23 June 2009

On 16-18 June 2009, ICBL Ambassador Margaret Arach Orech joined the Conference of Religious Leaders on Conventional Weapons: Small Arms and Landmines, in Nairobi, Kenya. She provided examples of specific actions religious leaders can take to facilitate the rehabilitation and inclusion of mine survivors into their communities.

Religious leaders from Burundi, DR Congo, Ethiopia, Kenya, Rwanda, South Sudan, Tanzania and Uganda came together with government officials and civil society organizations at the conference, with the goal of strengthening existing disarmament projects that are being conducted by faith communities, initiating new projects, sharing information and building partnerships.

Faith-based organizations or leaders who are currently implementing projects on landmines and small arms were invited to share their success stories and the challenges that they have encountered in their work, as well as identify urgent areas of further need. Other civil society organizations as well as the International Commitee of the Red Cross also took the floor to advise on strategies.
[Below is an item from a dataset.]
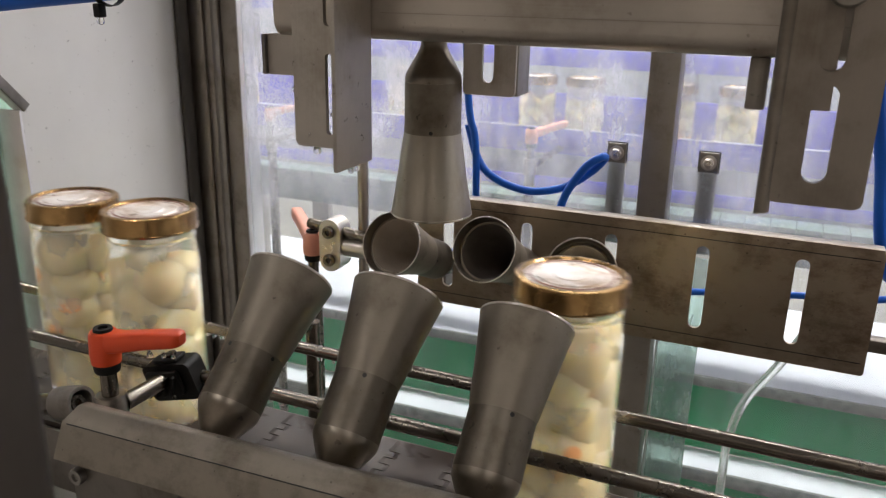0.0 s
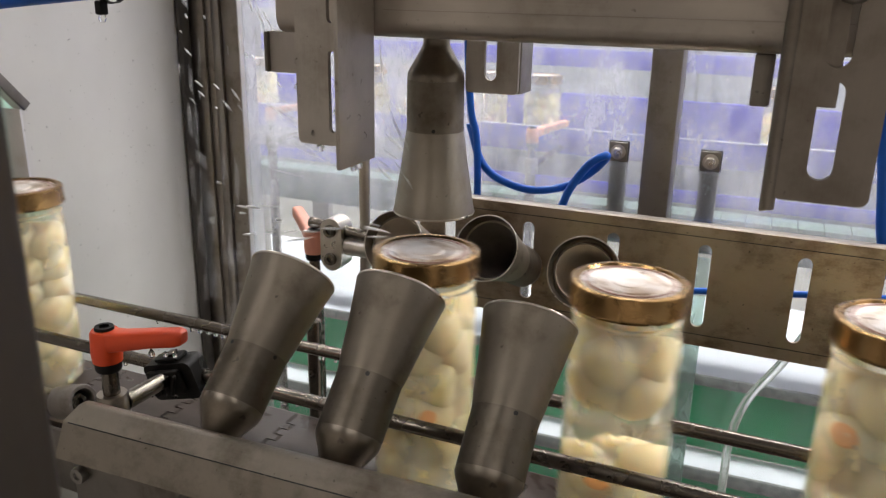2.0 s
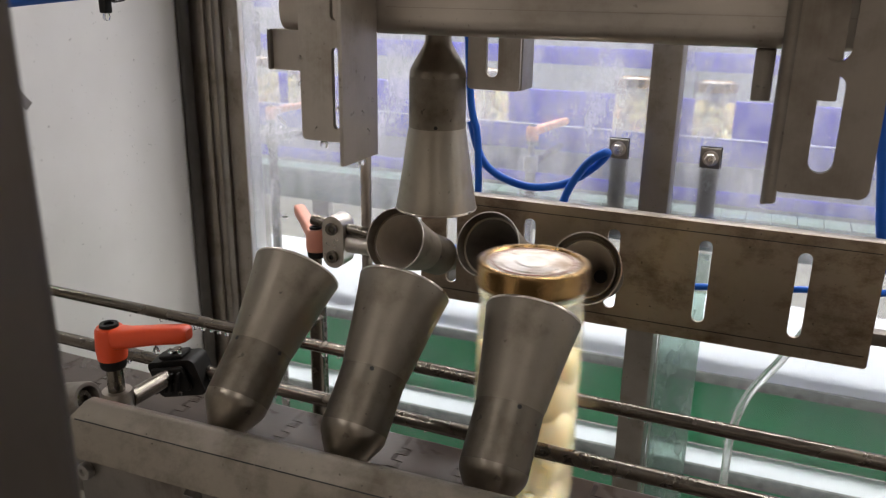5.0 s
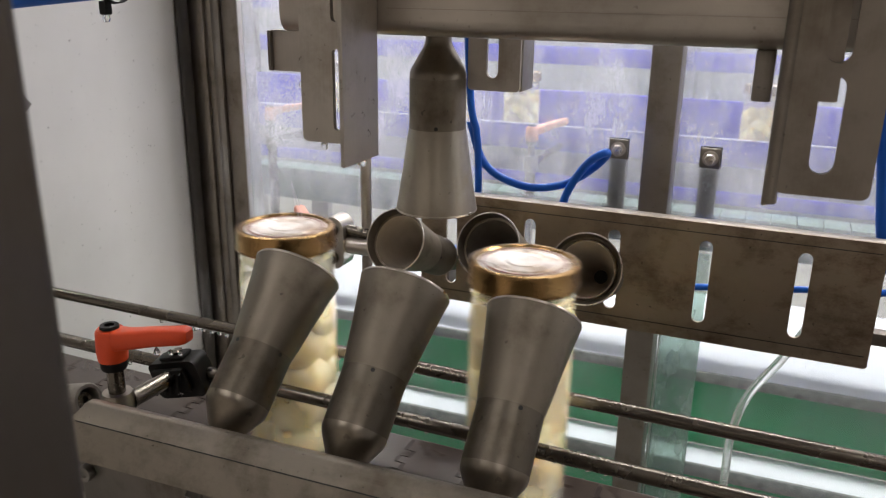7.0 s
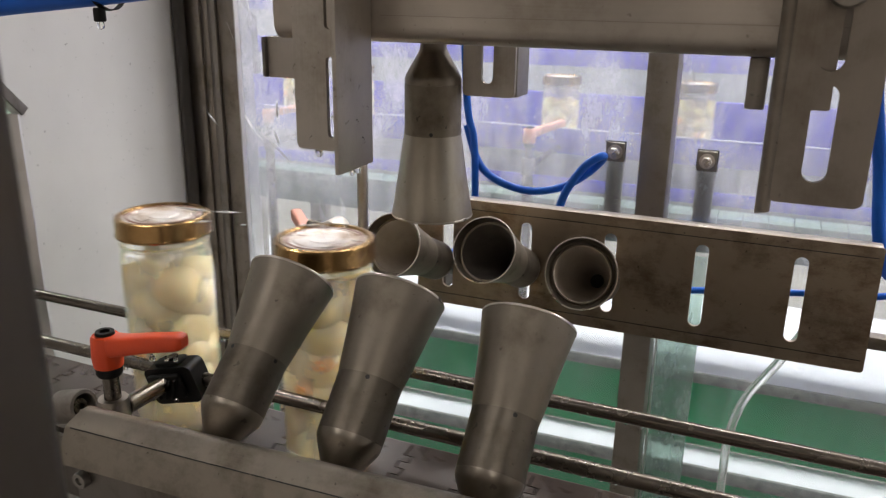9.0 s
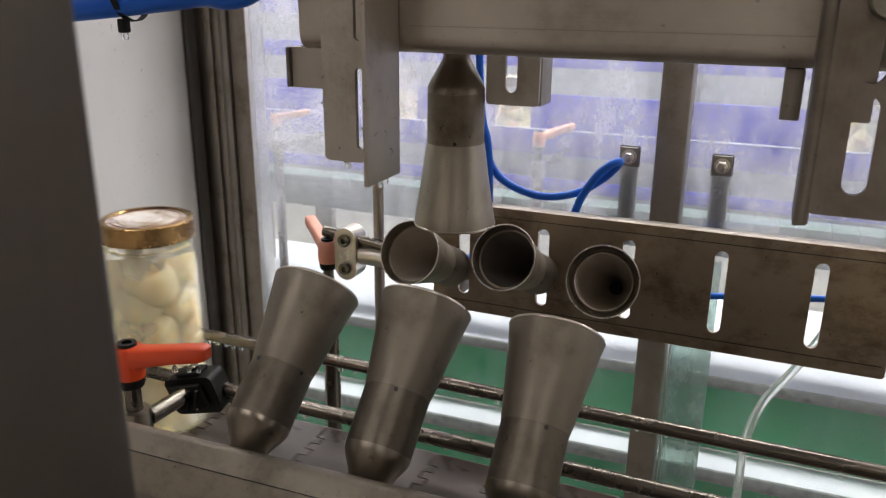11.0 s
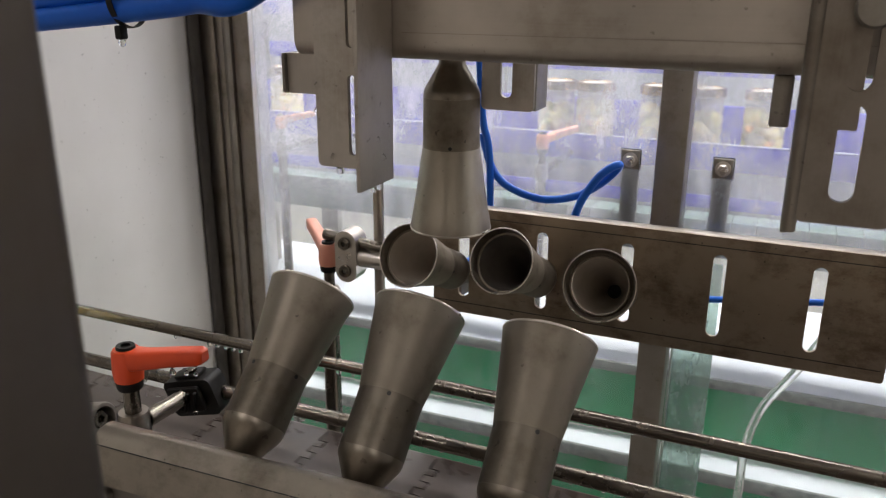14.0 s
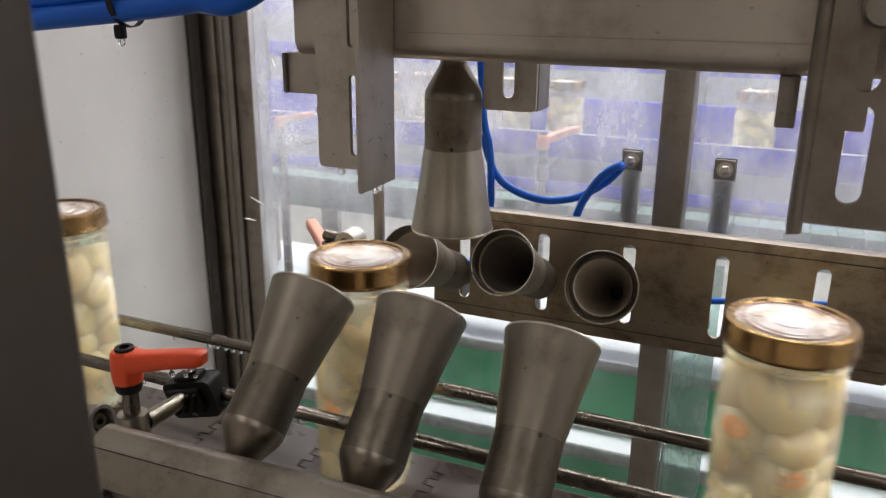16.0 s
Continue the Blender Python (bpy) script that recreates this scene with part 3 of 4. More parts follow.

The conference was organzied by Religions for Peace and took place during the Global Week of Action on Gun Violence, coordinated by the International Action Network on Small Arms (IANSA). Daniel Aghan (Handicap International Kenya) and Mereso Agina (Kenya Coalition to Ban Landmines) gave an overview of the impact of antipersonnel mines in the sub-region, traced the successes and challenges in mine action and assistance to victims ten years after the entry into force of the Mine Ban Treaty, and outlined how religious communities are responding to the small arms and landmine issues internationally and within the sub-region.
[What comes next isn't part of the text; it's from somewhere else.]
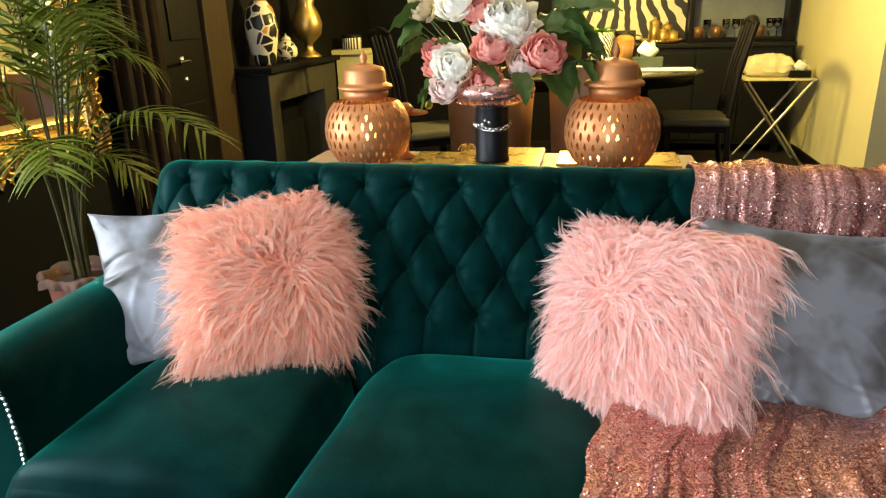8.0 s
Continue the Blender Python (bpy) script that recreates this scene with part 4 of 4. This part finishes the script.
box("shaft", -0.13, 0.13, -0.13, 0.13, 0.06, 0.97, CREAM, ped)
box("cap", -0.16, 0.16, -0.16, 0.16, 0.97, 1.01, CREAM, ped)
sb = thing("striped_box", pose(-1.72, 4.50, 1.012), "round box with black and white vertical bars", "box")
put_part("body", lathe("body", [(0.0001, 0), (0.085, 0), (0.085, 0.11), (0.0001, 0.11)], 32), BARS, sb)
put_part("lid", lathe("lid", [(0.088, 0.10), (0.088, 0.122), (0.0001, 0.124)], 32), BLACK, sb)

# ---- dining corner ----
GLASSTOP = mat("dark_glossy_top", (0.05, 0.042, 0.03), (0.04, 0.032, 0.022), rough=0.12, bump=0.0)
dt = thing("dining_table", pose(0.15, 3.85, 0), "oval dark dining table with a glossy top", "table")
a = np.linspace(0, 2 * np.pi, 72, endpoint=False)


def oval(name, rings):
    P = np.array([np.stack([rx * np.cos(a), ry * np.sin(a), np.full_like(a, z)], -1) for rx, ry, z in rings])
    return mesh_from(name, P, grid_quads(len(rings), 72, wrap=True))


put_part("tabletop", oval("tabletop", [(0.001, 0.001, 0.862), (1.03, 0.60, 0.862), (1.05, 0.62, 0.855), (1.05, 0.62, 0.838), (1.0, 0.57, 0.830), (0.001, 0.001, 0.830)]), GLASSTOP, dt)
put_part("apron", oval("apron", [(0.99, 0.56, 0.829), (0.98, 0.55, 0.76), (0.95, 0.52, 0.76), (0.95, 0.52, 0.829)]), DARKWOOD, dt)
for sx in (-0.6, 0.6):
    for sy in (-0.28, 0.28):
        box("leg", sx - 0.035, sx + 0.035, sy - 0.035, sy + 0.035, 0, 0.80, DARKWOOD, dt)


def dining_chair(m, seatmat, label):
    c = thing("dining_chair", m, label, "chair", "dining chairs")
    # faces -x; the back stands at +x and leans out
    box("seat", -0.24, 0.22, -0.23, 0.23, 0.47, 0.53, seatmat, c, "dark cushioned seat", r=0.02)
    box("seat_frame", -0.22, 0.22, -0.21, 0.21, 0.42, 0.468, DARKWOOD, c)
    for sy in (-0.20, 0.20):
        box("leg", -0.22, -0.18, sy - 0.02, sy + 0.02, 0, 0.42, DARKWOOD, c)
        put_part("back_post", tube("back_post", [(0.26, sy, 0.0), (0.22, sy, 0.30), (0.21, sy, 0.5), (0.25, sy, 0.85), (0.33, sy, 1.18)], [0.018, 0.022, 0.024, 0.022, 0.018], 8), DARKWOOD, c)
    put_part("crest_rail", tube("crest_rail", [(0.325, -0.21, 1.17), (0.335, -0.1, 1.195), (0.338, 0, 1.20), (0.335, 0.1, 1.195), (0.325, 0.21, 1.17)], [0.02, 0.026, 0.028, 0.026, 0.02], 10), DARKWOOD, c)
    for sy in (-0.10, 0, 0.10):
        put_part("slat", tube("slat", [(0.22, sy, 0.56), (0.25, sy, 0.85), (0.33, sy, 1.18)], 0.012, 6), DARKWOOD, c)
    return c


SEAT = mat("olive_seat_cloth", (0.060, 0.055, 0.035), (0.045, 0.040, 0.026), rough=0.7, fine=150)
dining_chair(pose(1.16, 3.88, 0), SEAT, "dark wooden high-backed dining chair with an olive seat")
dining_chair(pose(-0.75, 3.25, 0, 0, 0, 215), SEAT, "dark wooden high-backed dining chair with an olive seat")
LEATHER = mat("tan_leather", (0.20, 0.085, 0.030), (0.15, 0.060, 0.022), rough=0.5, scale=6, fine=120, bump=0.2)


def tub_chair(m):
    c = thing("tub_chair", m, "tan brown leather tub chair with a curved back", "chair", "tub chairs")
    ang = np.linspace(-100, 100, 40)
    P = []
    for r, z in ((0.20, 0.42), (0.205, 0.60), (0.25, 0.97), (0.265, 0.985), (0.285, 0.975), (0.27, 0.60), (0.26, 0.40), (0.24, 0.20)):
        P.append([(r * math.sin(radians(q)), -r * math.cos(radians(q)), z - 0.16 * max(0, abs(q) - 55) / 45 * (z > 0.9)) for q in ang])
    put_part("shell", mesh_from("shell", np.array(P), grid_quads(8, 40)), LEATHER, c)
    put_part("seat", lathe("seat", [(0.0001, 0.50), (0.18, 0.50), (0.205, 0.47), (0.205, 0.40), (0.0001, 0.40)], 32), LEATHER, c)
    for sx, sy in ((-0.15, -0.15), (0.15, -0.15), (-0.15, 0.15), (0.15, 0.15)):
        put_part("leg", lathe("leg", [(0.0001, 0), (0.012, 0), (0.02, 0.41), (0.0001, 0.41)], 10), DARKWOOD, c, "", pose(sx, sy, 0))
    return c


tub = tub_chair(pose(-0.24, 2.90, 0))
copy_thing(tub, pose(0.42, 2.92, 0, 0, 0, 8))

# on the dining table
TISSUE = mat("white_tissue", (0.80, 0.78, 0.72), (0.74, 0.72, 0.66), rough=0.9)
CARTON = mat("green_white_carton", (0.012, 0.030, 0.018), (0.05, 0.06, 0.045), rough=0.6, scale=9)
JUICE = mat("orange_juice", (0.80, 0.36, 0.05), (0.74, 0.30, 0.04), rough=0.25)
GLASS = mat("clear_glass", (0.92, 0.94, 0.92), (0.90, 0.92, 0.90), rough=0.03, bump=0, trans=1.0, spread=0.02)


def tissue_box(m, material, label):
    t = thing("tissue_box", m, label, "tissue box", "tissue boxes")
    box("carton", -0.11, 0.11, -0.06, 0.06, 0, 0.08, material, t)
    P = []
    for k, z in enumerate(np.linspace(0.078, 0.19, 8)):
        w = 0.045 * (1 + 0.6 * math.sin(k * 0.5))
        P.append([(w * math.cos(q) * (1 + 0.2 * math.sin(3 * q + k)), 0.5 * w * math.sin(q), z + 0.012 * math.sin(2 * q + k)) for q in np.linspace(0, 6.283, 20, endpoint=False)])
    put_part("tissue", mesh_from("tissue", np.array(P), grid_quads(8, 20, wrap=True)), TISSUE, t, "crumpled white tissue")
    return t


tissue_box(pose(0.80, 3.95, 0.864), CARTON, "dark green tissue box on the dining table")
sheet = thing("paper_placemat", pose(0.92, 3.80, 0.864), "pale paper place mat on the dining table", "place mat")
box("sheet", -0.20, 0.20, -0.13, 0.13, 0, 0.004, TISSUE, sheet, r=0.001)
jug = thing("juice_jug", pose(0.63, 4.0, 0.864), "glass jug filled with orange juice", "jug")
put_part("juice", lathe("juice", [(0.0001, 0.006), (0.060, 0.006), (0.074, 0.20), (0.0001, 0.20)], 28), JUICE, jug)
put_part("glass", lathe("glass", [(0.0001, 0.001), (0.068, 0.0), (0.079, 0.20), (0.077, 0.27), (0.074, 0.27), (0.076, 0.20), (0.064, 0.004)], 28), GLASS, jug)
put_part("jug_handle", tube("jug_handle", [(0.076, 0, 0.24), (0.115, 0, 0.23), (0.125, 0, 0.16), (0.10, 0, 0.08), (0.072, 0, 0.06)], 0.008), GLASS, jug)
zp = thing("zigzag_pot", pose(0.45, 4.02, 0.864), "black and white zigzag pot with bright green succulents", "pot")
put_part("pot", lathe("pot", [(0.0001, 0), (0.06, 0), (0.095, 0.10), (0.10, 0.22), (0.092, 0.26), (0.085, 0.255), (0.0001, 0.24)], 32), ZIGZAG, zp)
SUCC = mat("succulent_green", (0.16, 0.26, 0.03), (0.10, 0.19, 0.03), rough=0.45)
succ = leaf_mesh("succulent_leaf", 0.09, 0.018, 0.4, 1)
for k in range(26):
    q = k * 2.4
    put_part("succulent_leaf", succ, SUCC, zp, "", pose(0.012 * (k % 5) * math.cos(q), 0.012 * (k % 5) * math.sin(q), 0.25, 0, -55 + 2.2 * k, math.degrees(q)))

# sideboard along the north wall
side = thing("sideboard", pose(1.30, 5.33, 0), "long black sideboard with panelled doors", "sideboard")
box("carcass", -0.80, 0.80, -0.22, 0.24, 0.08, 0.94, BLACK, side)
box("worktop", -0.82, 0.82, -0.25, 0.25, 0.94, 0.975, BLACK, side, r=0.006)
for k in range(4):
    d = box("door", -0.78 + 0.39 * k + 0.01, -0.78 + 0.39 * (k + 1) - 0.01, -0.24, -0.221, 0.12, 0.90, BLACK, side)
    put_part("knob", lathe("knob", [(0.0001, 0.02), (0.012, 0.018), (0.008, 0.0)], 12), SILVER, d, "", pose(0.15 if k % 2 == 0 else -0.15, -0.01, 0.1, 90))
for sx in (-0.75, 0.75):
    for sy in (-0.18, 0.2):
        box("foot", sx - 0.03, sx + 0.03, sy - 0.03, sy + 0.03, 0, 0.08, BLACK, side)
# the mirrored back's bright reflection is painted as plain pale grey
HUTCHBACK = mat("reflection_grey", (0.17, 0.185, 0.19), (0.12, 0.13, 0.135), rough=0.4, scale=5)
hutch = thing("display_hutch", pose(1.70, 5.45, 0.977), "dark framed hutch on the sideboard, its mirrored back painted pale", "hutch")
box("post", -0.45, -0.41, -0.08, 0.10, 0, 0.9, DARKWOOD, hutch)
box("post", 0.39, 0.45, -0.08, 0.10, 0, 0.9, DARKWOOD, hutch)
box("top_rail", -0.45, 0.45, -0.08, 0.10, 0.9, 0.94, DARKWOOD, hutch)
box("shelf", -0.41, 0.39, -0.08, 0.10, 0.0, 0.03, DARKWOOD, hutch)
box("shelf", -0.41, 0.39, -0.06, 0.10, 0.42, 0.44, DARKWOOD, hutch)
box("back_mirror", -0.41, 0.39, 0.10, 0.11, 0.03, 0.9, HUTCHBACK, hutch, "mirrored back, its reflection painted pale grey", r=0)
CUP = mat("bronze_cup", (0.16, 0.075, 0.03), (0.22, 0.12, 0.05), rough=0.3, metal=0.4)
for k, x in enumerate((1.34, 1.50, 1.86)):
    c = thing("mug", pose(x, 5.42, 1.01), "brown glazed mug on the hutch shelf", "mug", "mugs")
    put_part("body", lathe("body", [(0.0001, 0), (0.042, 0), (0.048, 0.10), (0.044, 0.10), (0.038, 0.01), (0.0001, 0.008)], 24), CUP, c)
    put_part("mug_handle", tube("mug_handle", [(0.045, 0, 0.085), (0.075, 0, 0.08), (0.078, 0, 0.04), (0.044, 0, 0.025)], 0.006), CUP, c)
for k, x in enumerate((1.41, 1.58, 1.66, 1.74, 1.95, 2.02)):
    c = thing("drinking_glass", pose(x, 5.40 + 0.03 * (k % 2), 1.01), "clear stemmed drinking glass on the hutch shelf", "glass", "glasses")
    put_part("bowl", lathe("bowl", [(0.004, 0.07), (0.03, 0.09), (0.036, 0.16), (0.034, 0.16), (0.028, 0.095), (0.0001, 0.078)], 20), GLASS, c)
    put_part("stem", lathe("stem", [(0.0001, 0), (0.03, 0), (0.004, 0.006), (0.004, 0.072)], 16), GLASS, c)
tray = thing("tea_set_tray", pose(1.00, 5.30, 0.977), "gold tray with a beaded rim on the sideboard", "tray")
put_part("dish", lathe("dish", [(0.0001, 0.004), (0.16, 0.004), (0.185, 0.03), (0.18, 0.03), (0.155, 0.01), (0.0001, 0.01)], 40), GOLD, tray)
for k in range(36):
    put_part("bead", bead, GOLD, tray, "", pose(0.184 * math.cos(k * 0.1745), 0.184 * math.sin(k * 0.1745), 0.032))
for k, (x, y, h) in enumerate(((0.94, 5.28, 0.20), (1.05, 5.30, 0.16), (1.01, 5.20, 0.12), (1.10, 5.22, 0.10))):
    c = thing("gold_canister", pose(x, y, 0.990), "amber and gold glass canister on the tray", "canister", "gold canisters")
    put_part("body", lathe("body", [(0.0001, 0), (0.045, 0), (0.05, h * 0.3), (0.048, h * 0.8), (0.0001, h * 0.82)], 24), GOLD, c)
    put_part("lid", lathe("lid", [(0.05, h * 0.8), (0.046, h * 0.9), (0.012, h * 0.98), (0.010, h * 1.06), (0.0001, h * 1.1)], 24), GOLD, c)
art = thing("zebra_picture", pose(0.72, 5.57, 1.55), "large black and cream zebra-striped picture on the wall", "picture")
box("canvas", -0.72, 0.52, -0.012, 0.010, -0.55, 0.55, ZEBRA, art, r=0.002)
for z0, z1, x0, x1 in ((-0.57, -0.55, -0.74, 0.54), (0.55, 0.57, -0.74, 0.54), (-0.55, 0.55, -0.74, -0.72), (-0.55, 0.55, 0.52, 0.54)):
    box("frame_rail", x0, x1, -0.02, 0.012, z0, z1, BLACK, art)

# folding tray table
STEEL = mat("brushed_steel", (0.55, 0.53, 0.48), (0.48, 0.46, 0.42), rough=0.3, metal=1.0, bump=0.03)
fold_t = thing("folding_table", pose(1.90, 4.75, 0), "folding side table with crossed steel legs", "table")
box("tabletop", -0.27, 0.27, -0.20, 0.20, 0.70, 0.715, CREAM, fold_t)
for sy in (-0.17, 0.17):
    put_part("leg", tube("leg", [(-0.25, sy, 0.0), (0.0, sy, 0.35), (0.25, sy, 0.70)], 0.012), STEEL, fold_t)
    put_part("leg", tube("leg", [(0.25, sy * 0.86, 0.0), (0.0, sy * 0.86, 0.35), (-0.25, sy * 0.86, 0.70)], 0.012), STEEL, fold_t)
for sx in (-0.25, 0.25):
    put_part("cross_bar", tube("cross_bar", [(sx, -0.17, 0.02), (sx, 0, 0.02), (sx, 0.17, 0.02)], 0.009), STEEL, fold_t)
PLASTIC = mat("cream_plastic_bag", (0.66, 0.60, 0.38), (0.60, 0.53, 0.32), rough=0.4, scale=14, fine=60, bump=0.5)
P, q = rounded(0.19, 0.12, 0.075, 0.06, 20, crown=0.03)
P[:, 2] += 0.02 * smooth_noise(P[:, 0] * 25, P[:, 1] * 22, 6) * (P[:, 2] > -0.03)
P[:, 1] += 0.012 * smooth_noise(P[:, 0] * 30, P[:, 2] * 40, 7)
tagged(put_part("plastic_bag", mesh_from("plastic_bag", P, q), PLASTIC, None, "", pose(1.84, 4.78, 0.792)), "crumpled cream plastic bag on the folding table", "bag")
tissue_box(pose(2.06, 4.66, 0.717) @ Matrix.Scale(0.7, 4), DARKWOOD, "small dark tissue box on the folding table")
sock = thing("wall_socket", pose(2.197, 4.75, 0.34), "cream plastic wall socket on the dining wall", "socket")
box("plate", -0.008, 0.0, -0.075, 0.075, -0.045, 0.045, CREAM, sock)
for sy in (-0.035, 0.035):
    box("switch", -0.012, -0.008, sy - 0.01, sy + 0.01, -0.012, 0.012, CREAM, sock, r=0.002)
tagged(box("baseboard", 2.18, 2.197, 3.42, 5.08, 0, 0.09, DARKWOOD), "dark wooden baseboard along the cream wall", "baseboard", kind="structure")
ICBL Ambassador Margaret Arach Orech, of the Uganda Landmine Survivors Network, provided examples of specific actions religious leaders can take to facilitate the rehabilitation and inclusion of mine survivors and other persons with disabilities into their communities. She facilitated a discussion where action points were identified by all participants. Religious leaders could

  • Make their places of worship accessible to persons with disabilities, which is often not the case
  • Advocate for accessibility with the relevant government ministries
  • Provide counselling services to persons with disabilities
  • Provide educational, health and housing support to very vulnerable persons with disabilities
  • Encourage their government to join the Convention on Cluster Munitions and the Convention on the Rights of Persons with Disabilities

The closing press conference was chaired by by the Grand Mufti of Uganda, Sheikh Shaban Mubaje.